EXERCISE REQUIREMENTS: Read the data and repeat it in full, exactly.

* * *

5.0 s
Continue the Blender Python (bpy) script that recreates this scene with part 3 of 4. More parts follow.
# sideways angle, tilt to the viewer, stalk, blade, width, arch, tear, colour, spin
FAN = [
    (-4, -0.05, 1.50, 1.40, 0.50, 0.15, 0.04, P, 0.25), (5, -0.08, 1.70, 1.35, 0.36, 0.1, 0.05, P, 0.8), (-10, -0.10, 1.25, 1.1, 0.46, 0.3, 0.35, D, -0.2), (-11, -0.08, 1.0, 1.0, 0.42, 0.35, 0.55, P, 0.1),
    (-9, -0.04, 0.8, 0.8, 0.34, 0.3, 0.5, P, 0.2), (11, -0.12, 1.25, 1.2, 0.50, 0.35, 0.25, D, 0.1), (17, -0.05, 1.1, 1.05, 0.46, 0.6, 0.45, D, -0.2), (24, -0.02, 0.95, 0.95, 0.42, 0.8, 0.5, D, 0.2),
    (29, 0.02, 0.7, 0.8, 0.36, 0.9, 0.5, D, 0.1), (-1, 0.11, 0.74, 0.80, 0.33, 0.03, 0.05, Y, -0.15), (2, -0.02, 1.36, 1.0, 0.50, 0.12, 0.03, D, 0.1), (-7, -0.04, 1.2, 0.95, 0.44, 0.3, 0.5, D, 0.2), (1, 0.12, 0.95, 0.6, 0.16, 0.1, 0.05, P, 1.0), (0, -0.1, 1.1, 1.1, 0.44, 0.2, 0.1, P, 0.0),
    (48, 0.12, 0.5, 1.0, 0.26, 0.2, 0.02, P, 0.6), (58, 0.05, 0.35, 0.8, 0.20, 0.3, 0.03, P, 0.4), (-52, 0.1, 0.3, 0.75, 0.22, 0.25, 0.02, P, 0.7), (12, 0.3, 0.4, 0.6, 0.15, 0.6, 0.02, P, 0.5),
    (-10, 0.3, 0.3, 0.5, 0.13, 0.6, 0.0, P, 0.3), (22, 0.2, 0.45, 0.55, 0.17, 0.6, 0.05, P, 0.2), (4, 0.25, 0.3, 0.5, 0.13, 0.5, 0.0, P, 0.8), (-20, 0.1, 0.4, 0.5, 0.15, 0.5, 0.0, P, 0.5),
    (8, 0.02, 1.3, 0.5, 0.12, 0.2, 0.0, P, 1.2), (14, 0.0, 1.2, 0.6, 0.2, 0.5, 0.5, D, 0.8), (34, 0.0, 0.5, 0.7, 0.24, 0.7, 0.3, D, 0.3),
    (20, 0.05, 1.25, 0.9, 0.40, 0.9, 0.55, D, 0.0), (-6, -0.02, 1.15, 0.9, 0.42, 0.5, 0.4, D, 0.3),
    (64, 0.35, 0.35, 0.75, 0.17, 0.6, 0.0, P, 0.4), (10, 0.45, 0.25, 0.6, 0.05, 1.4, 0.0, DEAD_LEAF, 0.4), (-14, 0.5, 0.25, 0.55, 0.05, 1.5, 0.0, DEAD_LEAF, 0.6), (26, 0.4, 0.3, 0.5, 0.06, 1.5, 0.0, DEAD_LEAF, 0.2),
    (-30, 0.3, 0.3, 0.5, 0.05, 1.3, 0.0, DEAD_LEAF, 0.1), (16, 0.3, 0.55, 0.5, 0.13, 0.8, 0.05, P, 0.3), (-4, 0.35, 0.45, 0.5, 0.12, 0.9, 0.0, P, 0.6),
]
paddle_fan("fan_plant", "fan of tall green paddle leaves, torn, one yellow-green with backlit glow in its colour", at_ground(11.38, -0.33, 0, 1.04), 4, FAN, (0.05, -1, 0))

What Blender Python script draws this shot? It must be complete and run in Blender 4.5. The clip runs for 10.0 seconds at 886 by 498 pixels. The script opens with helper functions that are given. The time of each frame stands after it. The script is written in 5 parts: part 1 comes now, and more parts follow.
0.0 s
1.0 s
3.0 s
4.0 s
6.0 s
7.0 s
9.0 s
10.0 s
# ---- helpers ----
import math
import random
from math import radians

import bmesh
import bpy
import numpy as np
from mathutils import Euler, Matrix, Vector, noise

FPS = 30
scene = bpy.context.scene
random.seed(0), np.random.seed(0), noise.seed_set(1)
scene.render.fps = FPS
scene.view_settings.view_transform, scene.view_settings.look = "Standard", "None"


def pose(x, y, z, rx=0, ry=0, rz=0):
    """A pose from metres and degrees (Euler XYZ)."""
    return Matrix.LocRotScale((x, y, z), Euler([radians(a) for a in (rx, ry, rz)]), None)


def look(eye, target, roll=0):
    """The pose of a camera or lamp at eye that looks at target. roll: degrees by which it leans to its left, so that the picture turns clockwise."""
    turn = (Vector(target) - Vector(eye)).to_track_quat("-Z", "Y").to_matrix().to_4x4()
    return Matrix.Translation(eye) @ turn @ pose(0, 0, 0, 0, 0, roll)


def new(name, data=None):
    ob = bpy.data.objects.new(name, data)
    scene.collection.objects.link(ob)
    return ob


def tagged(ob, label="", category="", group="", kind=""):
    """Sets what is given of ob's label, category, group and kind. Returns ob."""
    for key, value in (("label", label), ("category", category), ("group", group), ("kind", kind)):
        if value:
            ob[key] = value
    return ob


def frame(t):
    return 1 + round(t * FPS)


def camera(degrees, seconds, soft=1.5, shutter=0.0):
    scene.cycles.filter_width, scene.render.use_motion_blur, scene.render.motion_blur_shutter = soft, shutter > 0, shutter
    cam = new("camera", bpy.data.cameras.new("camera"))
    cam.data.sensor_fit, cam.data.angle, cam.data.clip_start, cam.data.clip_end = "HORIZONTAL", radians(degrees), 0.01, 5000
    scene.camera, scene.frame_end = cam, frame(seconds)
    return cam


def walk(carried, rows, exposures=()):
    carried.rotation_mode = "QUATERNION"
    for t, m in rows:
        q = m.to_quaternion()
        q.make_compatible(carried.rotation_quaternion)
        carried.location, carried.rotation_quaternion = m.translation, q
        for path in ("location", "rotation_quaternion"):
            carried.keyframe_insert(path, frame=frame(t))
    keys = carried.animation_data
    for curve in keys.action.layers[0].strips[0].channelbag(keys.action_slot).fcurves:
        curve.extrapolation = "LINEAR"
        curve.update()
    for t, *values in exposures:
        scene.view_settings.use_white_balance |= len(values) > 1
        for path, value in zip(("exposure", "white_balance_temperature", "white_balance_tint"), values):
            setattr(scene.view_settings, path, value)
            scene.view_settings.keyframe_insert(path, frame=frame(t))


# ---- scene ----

* * *

WORKED ANSWER:
5.0 s
Continue the Blender Python (bpy) script that recreates this scene with part 3 of 4. More parts follow.
# sideways angle, tilt to the viewer, stalk, blade, width, arch, tear, colour, spin
FAN = [
    (-4, -0.05, 1.50, 1.40, 0.50, 0.15, 0.04, P, 0.25), (5, -0.08, 1.70, 1.35, 0.36, 0.1, 0.05, P, 0.8), (-10, -0.10, 1.25, 1.1, 0.46, 0.3, 0.35, D, -0.2), (-11, -0.08, 1.0, 1.0, 0.42, 0.35, 0.55, P, 0.1),
    (-9, -0.04, 0.8, 0.8, 0.34, 0.3, 0.5, P, 0.2), (11, -0.12, 1.25, 1.2, 0.50, 0.35, 0.25, D, 0.1), (17, -0.05, 1.1, 1.05, 0.46, 0.6, 0.45, D, -0.2), (24, -0.02, 0.95, 0.95, 0.42, 0.8, 0.5, D, 0.2),
    (29, 0.02, 0.7, 0.8, 0.36, 0.9, 0.5, D, 0.1), (-1, 0.11, 0.74, 0.80, 0.33, 0.03, 0.05, Y, -0.15), (2, -0.02, 1.36, 1.0, 0.50, 0.12, 0.03, D, 0.1), (-7, -0.04, 1.2, 0.95, 0.44, 0.3, 0.5, D, 0.2), (1, 0.12, 0.95, 0.6, 0.16, 0.1, 0.05, P, 1.0), (0, -0.1, 1.1, 1.1, 0.44, 0.2, 0.1, P, 0.0),
    (48, 0.12, 0.5, 1.0, 0.26, 0.2, 0.02, P, 0.6), (58, 0.05, 0.35, 0.8, 0.20, 0.3, 0.03, P, 0.4), (-52, 0.1, 0.3, 0.75, 0.22, 0.25, 0.02, P, 0.7), (12, 0.3, 0.4, 0.6, 0.15, 0.6, 0.02, P, 0.5),
    (-10, 0.3, 0.3, 0.5, 0.13, 0.6, 0.0, P, 0.3), (22, 0.2, 0.45, 0.55, 0.17, 0.6, 0.05, P, 0.2), (4, 0.25, 0.3, 0.5, 0.13, 0.5, 0.0, P, 0.8), (-20, 0.1, 0.4, 0.5, 0.15, 0.5, 0.0, P, 0.5),
    (8, 0.02, 1.3, 0.5, 0.12, 0.2, 0.0, P, 1.2), (14, 0.0, 1.2, 0.6, 0.2, 0.5, 0.5, D, 0.8), (34, 0.0, 0.5, 0.7, 0.24, 0.7, 0.3, D, 0.3),
    (20, 0.05, 1.25, 0.9, 0.40, 0.9, 0.55, D, 0.0), (-6, -0.02, 1.15, 0.9, 0.42, 0.5, 0.4, D, 0.3),
    (64, 0.35, 0.35, 0.75, 0.17, 0.6, 0.0, P, 0.4), (10, 0.45, 0.25, 0.6, 0.05, 1.4, 0.0, DEAD_LEAF, 0.4), (-14, 0.5, 0.25, 0.55, 0.05, 1.5, 0.0, DEAD_LEAF, 0.6), (26, 0.4, 0.3, 0.5, 0.06, 1.5, 0.0, DEAD_LEAF, 0.2),
    (-30, 0.3, 0.3, 0.5, 0.05, 1.3, 0.0, DEAD_LEAF, 0.1), (16, 0.3, 0.55, 0.5, 0.13, 0.8, 0.05, P, 0.3), (-4, 0.35, 0.45, 0.5, 0.12, 0.9, 0.0, P, 0.6),
]
paddle_fan("fan_plant", "fan of tall green paddle leaves, torn, one yellow-green with backlit glow in its colour", at_ground(11.38, -0.33, 0, 1.04), 4, FAN, (0.05, -1, 0))

What Blender Python script draws this shot? It must be complete and run in Blender 4.5. The clip runs for 10.0 seconds at 886 by 498 pixels. The script opens with helper functions that are given. The time of each frame stands after it. The script is written in 5 parts: part 1 comes now, and more parts follow.
0.0 s
1.0 s
3.0 s
4.0 s
6.0 s
7.0 s
9.0 s
10.0 s
# ---- helpers ----
import math
import random
from math import radians

import bmesh
import bpy
import numpy as np
from mathutils import Euler, Matrix, Vector, noise

FPS = 30
scene = bpy.context.scene
random.seed(0), np.random.seed(0), noise.seed_set(1)
scene.render.fps = FPS
scene.view_settings.view_transform, scene.view_settings.look = "Standard", "None"


def pose(x, y, z, rx=0, ry=0, rz=0):
    """A pose from metres and degrees (Euler XYZ)."""
    return Matrix.LocRotScale((x, y, z), Euler([radians(a) for a in (rx, ry, rz)]), None)


def look(eye, target, roll=0):
    """The pose of a camera or lamp at eye that looks at target. roll: degrees by which it leans to its left, so that the picture turns clockwise."""
    turn = (Vector(target) - Vector(eye)).to_track_quat("-Z", "Y").to_matrix().to_4x4()
    return Matrix.Translation(eye) @ turn @ pose(0, 0, 0, 0, 0, roll)


def new(name, data=None):
    ob = bpy.data.objects.new(name, data)
    scene.collection.objects.link(ob)
    return ob


def tagged(ob, label="", category="", group="", kind=""):
    """Sets what is given of ob's label, category, group and kind. Returns ob."""
    for key, value in (("label", label), ("category", category), ("group", group), ("kind", kind)):
        if value:
            ob[key] = value
    return ob


def frame(t):
    return 1 + round(t * FPS)


def camera(degrees, seconds, soft=1.5, shutter=0.0):
    scene.cycles.filter_width, scene.render.use_motion_blur, scene.render.motion_blur_shutter = soft, shutter > 0, shutter
    cam = new("camera", bpy.data.cameras.new("camera"))
    cam.data.sensor_fit, cam.data.angle, cam.data.clip_start, cam.data.clip_end = "HORIZONTAL", radians(degrees), 0.01, 5000
    scene.camera, scene.frame_end = cam, frame(seconds)
    return cam


def walk(carried, rows, exposures=()):
    carried.rotation_mode = "QUATERNION"
    for t, m in rows:
        q = m.to_quaternion()
        q.make_compatible(carried.rotation_quaternion)
        carried.location, carried.rotation_quaternion = m.translation, q
        for path in ("location", "rotation_quaternion"):
            carried.keyframe_insert(path, frame=frame(t))
    keys = carried.animation_data
    for curve in keys.action.layers[0].strips[0].channelbag(keys.action_slot).fcurves:
        curve.extrapolation = "LINEAR"
        curve.update()
    for t, *values in exposures:
        scene.view_settings.use_white_balance |= len(values) > 1
        for path, value in zip(("exposure", "white_balance_temperature", "white_balance_tint"), values):
            setattr(scene.view_settings, path, value)
            scene.view_settings.keyframe_insert(path, frame=frame(t))


# ---- scene ----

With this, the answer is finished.